Inzwischen gibt es auch wieder Analoges: ein Swing-Picknick mit Livemusik outdoor im Park, Alma Hoppe kommt zur Vorpremiere ihres neuen Corona-Programms, Impro-Theater, erste kleine Konzerte. Das ist alles aufwändig. Die Verordnungsvielfalt ist eine Wissenschaft für sich: Konzerte, Theater, Kurse, private Feiern, draußen, drinnen. Alles muss immer wieder neu erkundet und bewertet werden. Und wie sich das auf längere Sicht wirtschaftlich rechnen soll, weiß der Kuckuck.

In unseren Saal passen nach den geltenden Regeln ca. 40 Zuschauer*innen. Viel Aufwand wird also getrieben für wenig Menschen. Aber wie sagte Camus? „Man muss sich Sisyphus als einen glücklichen Menschen vorstellen.“

Kameraschwenk ins viel kleinere KIKU: Auch dort gibt es neben den digitalen Angeboten wie Radiosendungen, Skypekonferenzen mit den Kindern oder digitalen Lese- und Schreibformaten schon seit Anfang Juni wieder analoge Angebote: Der Leseclub tagt neben Skype-Sitzungen wieder vier Mal wöchentlich analog. Unsere Fortbildungen laufen zweigleisig: seit Juni wieder analog am Landesinstitut und bei anderen Trägern, als Webinare in den internationalen Kooperationen.

Und die Zukunft?

Wir alle werden wohl noch auf längere Sicht zweigleisig fahren müssen. Im Digitalen ist noch viel Luft nach oben: Streaming, Facebook, Instagram, Videos, Videokonferenzen, Webinare – das wirklich Neue muss daraus noch erwachsen. Es gilt, niedrigschwellige digitale Formate, vor allem Beteiligungsformate zu entwickeln. Wie nimmt man die mit, die sich dabei schwerer tun? Vor allem unser Publikum liebt es ja analog. Darüber möchte ich mit euch nachdenken.

Und der Traum von offenen Türen, freien Zugängen, Austausch, Begegnung? Es ist unrealistisch, dass auf absehbare Zeit alles wird, wie es mal war. Diese Vorstellung ist im Übrigen ohnehin eine Illusion. Alles ist immer im Fluss. Wir haben aber immerhin die Chance, vielleicht sogar die Pflicht, den „Flusslauf“ mit zu gestalten.
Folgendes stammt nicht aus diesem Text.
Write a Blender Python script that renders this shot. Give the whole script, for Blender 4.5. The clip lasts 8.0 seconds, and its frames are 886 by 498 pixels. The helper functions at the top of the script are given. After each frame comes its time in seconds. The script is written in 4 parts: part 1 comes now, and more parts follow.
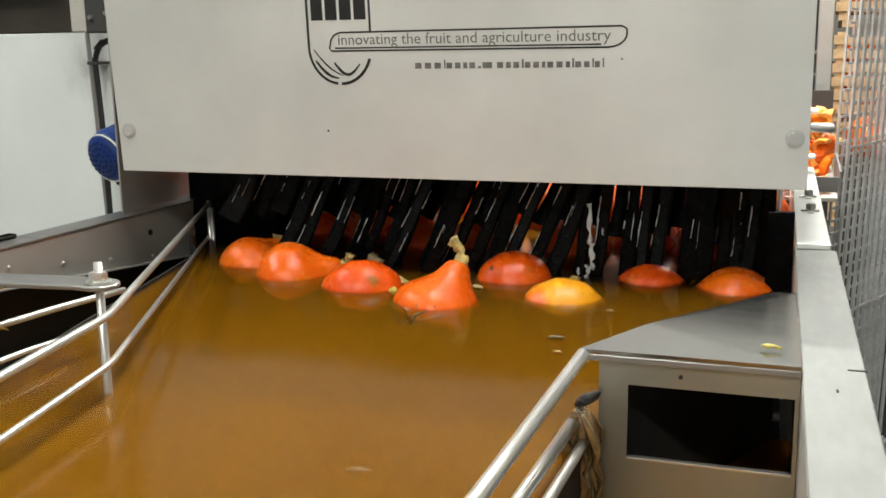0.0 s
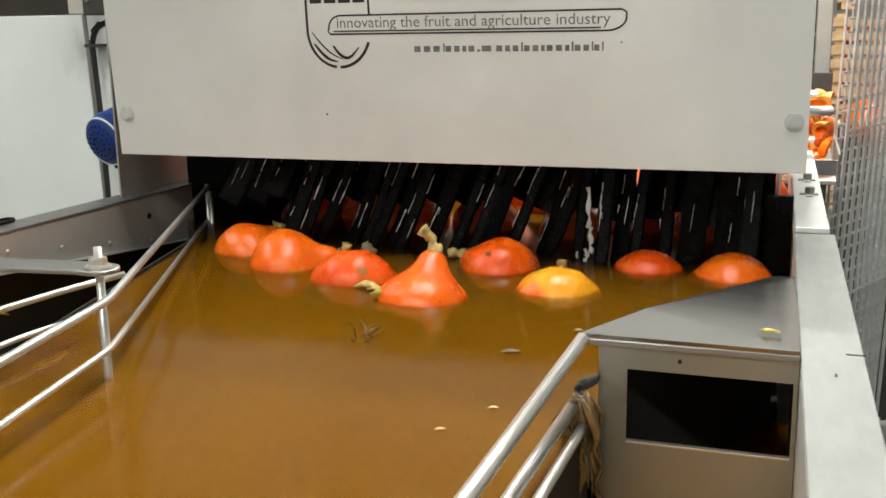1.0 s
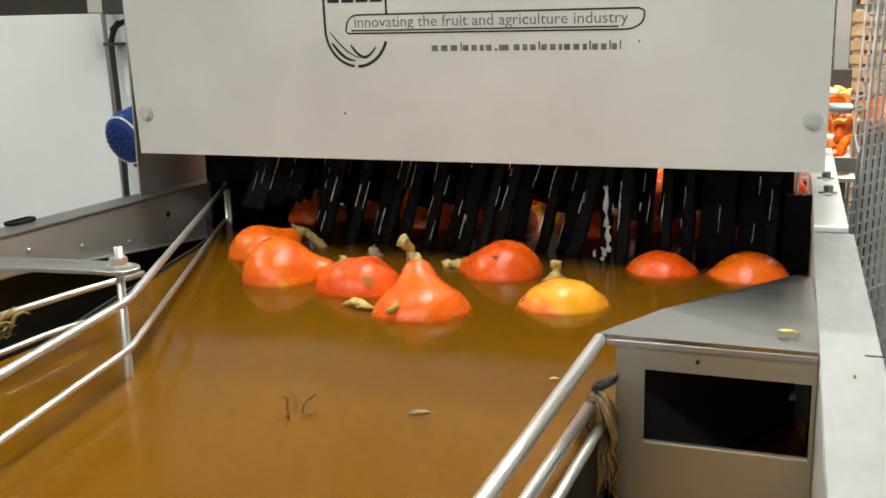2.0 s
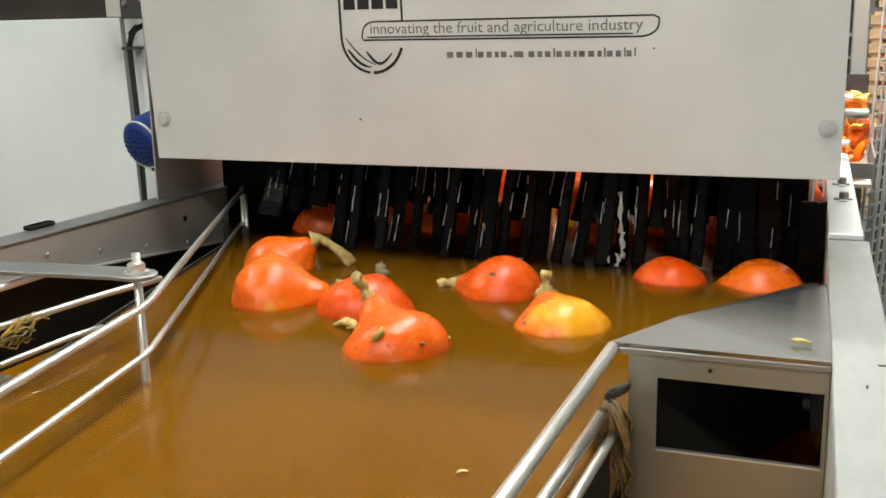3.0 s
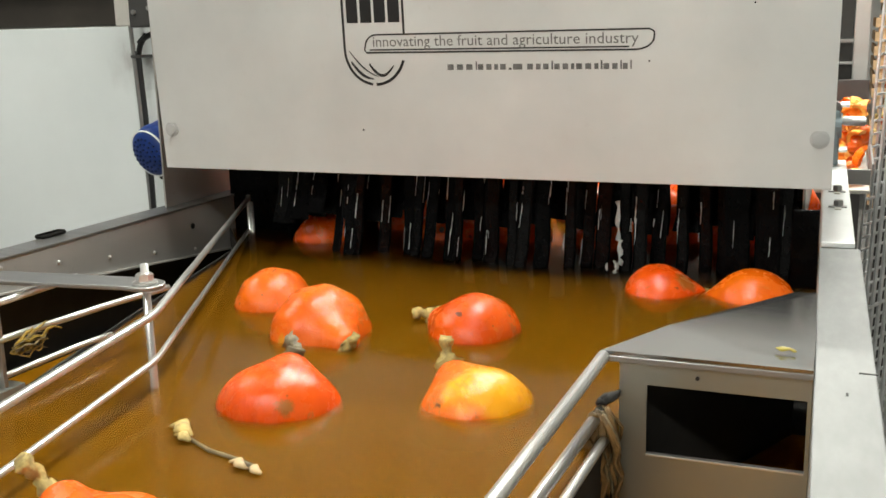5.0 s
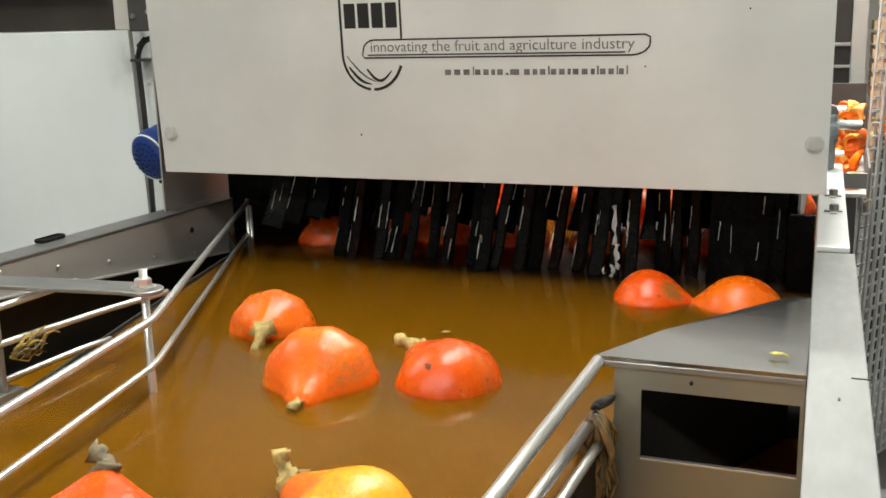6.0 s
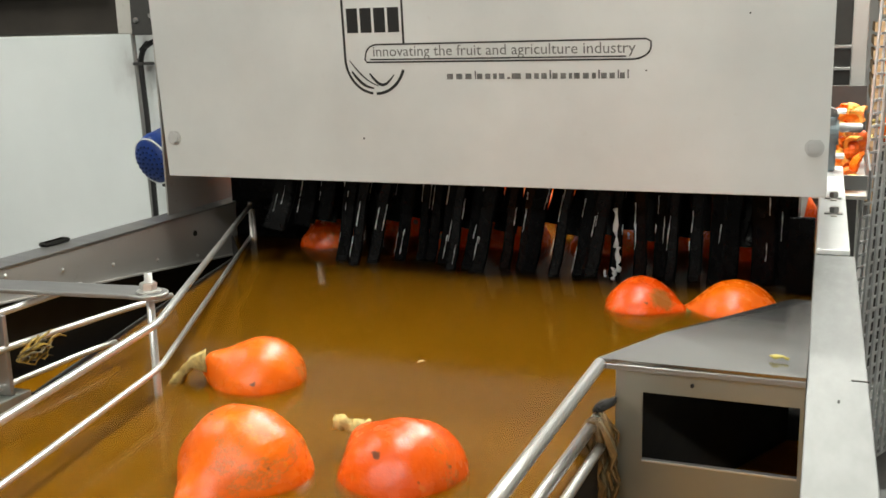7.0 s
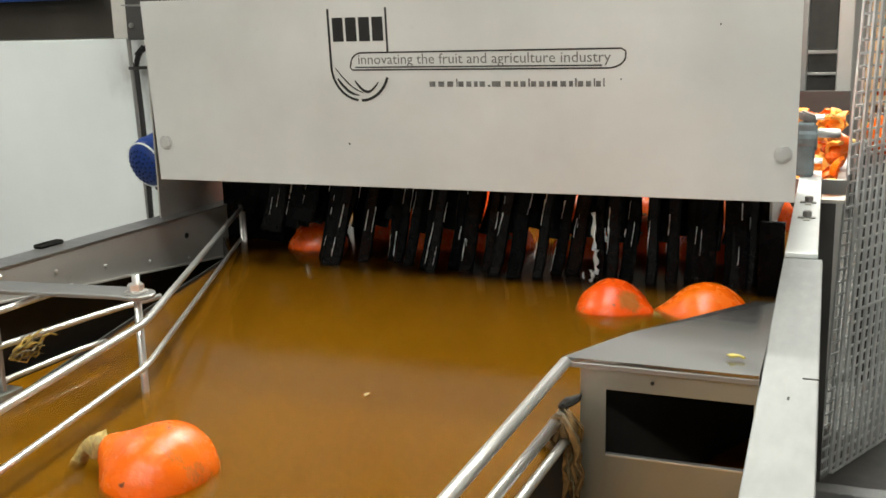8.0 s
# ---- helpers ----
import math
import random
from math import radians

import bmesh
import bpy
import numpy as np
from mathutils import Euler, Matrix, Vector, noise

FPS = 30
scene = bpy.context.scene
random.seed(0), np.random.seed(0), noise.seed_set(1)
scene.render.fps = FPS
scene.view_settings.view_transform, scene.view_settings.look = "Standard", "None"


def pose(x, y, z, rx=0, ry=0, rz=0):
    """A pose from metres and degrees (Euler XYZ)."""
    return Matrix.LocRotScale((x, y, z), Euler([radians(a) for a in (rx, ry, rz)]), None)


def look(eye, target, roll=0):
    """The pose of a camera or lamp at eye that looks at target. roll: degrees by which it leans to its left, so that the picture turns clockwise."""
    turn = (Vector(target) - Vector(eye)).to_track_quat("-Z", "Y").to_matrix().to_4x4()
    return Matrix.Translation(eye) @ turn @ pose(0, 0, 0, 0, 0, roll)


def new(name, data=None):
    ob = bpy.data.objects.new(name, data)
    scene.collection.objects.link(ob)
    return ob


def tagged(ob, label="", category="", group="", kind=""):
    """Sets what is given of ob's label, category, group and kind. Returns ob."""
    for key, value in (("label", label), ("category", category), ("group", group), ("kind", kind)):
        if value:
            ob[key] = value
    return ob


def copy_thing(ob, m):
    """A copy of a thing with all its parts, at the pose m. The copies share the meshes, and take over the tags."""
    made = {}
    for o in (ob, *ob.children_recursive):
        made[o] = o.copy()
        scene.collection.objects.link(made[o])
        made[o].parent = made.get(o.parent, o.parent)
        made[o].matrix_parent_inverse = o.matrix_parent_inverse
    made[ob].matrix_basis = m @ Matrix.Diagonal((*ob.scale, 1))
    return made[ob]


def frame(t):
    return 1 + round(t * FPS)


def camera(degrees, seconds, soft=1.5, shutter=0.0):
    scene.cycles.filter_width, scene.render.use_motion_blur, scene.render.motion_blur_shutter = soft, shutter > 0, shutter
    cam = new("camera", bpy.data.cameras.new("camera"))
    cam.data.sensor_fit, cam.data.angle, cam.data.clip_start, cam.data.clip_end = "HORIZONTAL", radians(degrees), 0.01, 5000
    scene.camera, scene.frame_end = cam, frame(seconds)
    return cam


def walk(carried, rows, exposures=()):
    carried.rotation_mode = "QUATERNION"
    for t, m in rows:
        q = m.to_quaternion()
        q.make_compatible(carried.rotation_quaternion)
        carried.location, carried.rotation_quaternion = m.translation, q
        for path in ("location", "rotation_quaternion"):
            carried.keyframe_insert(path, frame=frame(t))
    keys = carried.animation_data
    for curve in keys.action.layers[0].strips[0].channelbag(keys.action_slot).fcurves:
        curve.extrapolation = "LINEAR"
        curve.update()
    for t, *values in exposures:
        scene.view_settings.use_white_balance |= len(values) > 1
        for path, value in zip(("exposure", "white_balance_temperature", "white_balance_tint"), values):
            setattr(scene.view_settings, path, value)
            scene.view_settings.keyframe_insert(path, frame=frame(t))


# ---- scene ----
cam = camera(46.9, 8.0, soft=1.6)
PATH = [
    (0, (0.635, 0.272, 0.443), (-0.014, 2.121, 0.044), -1.0),
    (0.5, (0.634, 0.274, 0.444), (-0.010, 2.120, 0.020), -1.0),
    (1, (0.633, 0.271, 0.446), (-0.010, 2.114, 0.013), -1.0),
    (1.5, (0.630, 0.270, 0.446), (-0.020, 2.112, 0.011), -1.2),
    (1.7, (0.631, 0.269, 0.448), (-0.038, 2.108, 0.009), -1.2),
    (2.8, (0.636, 0.264, 0.459), (-0.043, 2.088, 0.018), -1.2),
    (3, (0.637, 0.262, 0.461), (-0.065, 2.083, 0.024), -1.2),
    (3.5, (0.642, 0.259, 0.468), (-0.075, 2.075, 0.030), -1.4),
    (4, (0.654, 0.244, 0.476), (-0.066, 2.058, 0.038), -1.5),
    (4.5, (0.659, 0.235, 0.479), (-0.059, 2.050, 0.043), -1.4),
    (6, (0.671, 0.226, 0.488), (-0.047, 2.042, 0.057), -1.4),
    (6.5, (0.671, 0.219, 0.491), (-0.046, 2.036, 0.063), -1.4),
    (7, (0.673, 0.216, 0.493), (-0.048, 2.033, 0.065), -1.5),
    (7.5, (0.693, 0.203, 0.498), (-0.027, 2.019, 0.073), -1.5),
    (8, (0.724, 0.178, 0.507), (0.003, 1.995, 0.081), -1.4),
]
walk(cam, [(t, look(eye, target, roll)) for t, eye, target, roll in PATH])

# ---- light ----
WATER = 0.013
FLOOR = -0.95
CEIL = 2.6
world = bpy.data.worlds.new("hall_air")
world.use_nodes = True
world.node_tree.nodes["Background"].inputs[0].default_value = (0.9, 0.95, 1.0, 1)
world.node_tree.nodes["Background"].inputs[1].default_value = 0.05
scene.world = world
scene.view_settings.exposure = 0.57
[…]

Dafür lohnt sich der Aufwand.

Ortrud Schwirz
Ortrud Schwirz

ist Geschäftsführerin des LOLA Kulturzentrums und KIKU Kinderkulturhauses. Die Literatur- und Sprachwissenschaftlerin hat als Bildungsmanagerin im Auftrag der Behörde für Schule und Berufsbildung und als Prozessbegleiterin der Deutschen Kinder- und Jugendstiftung gearbeitet.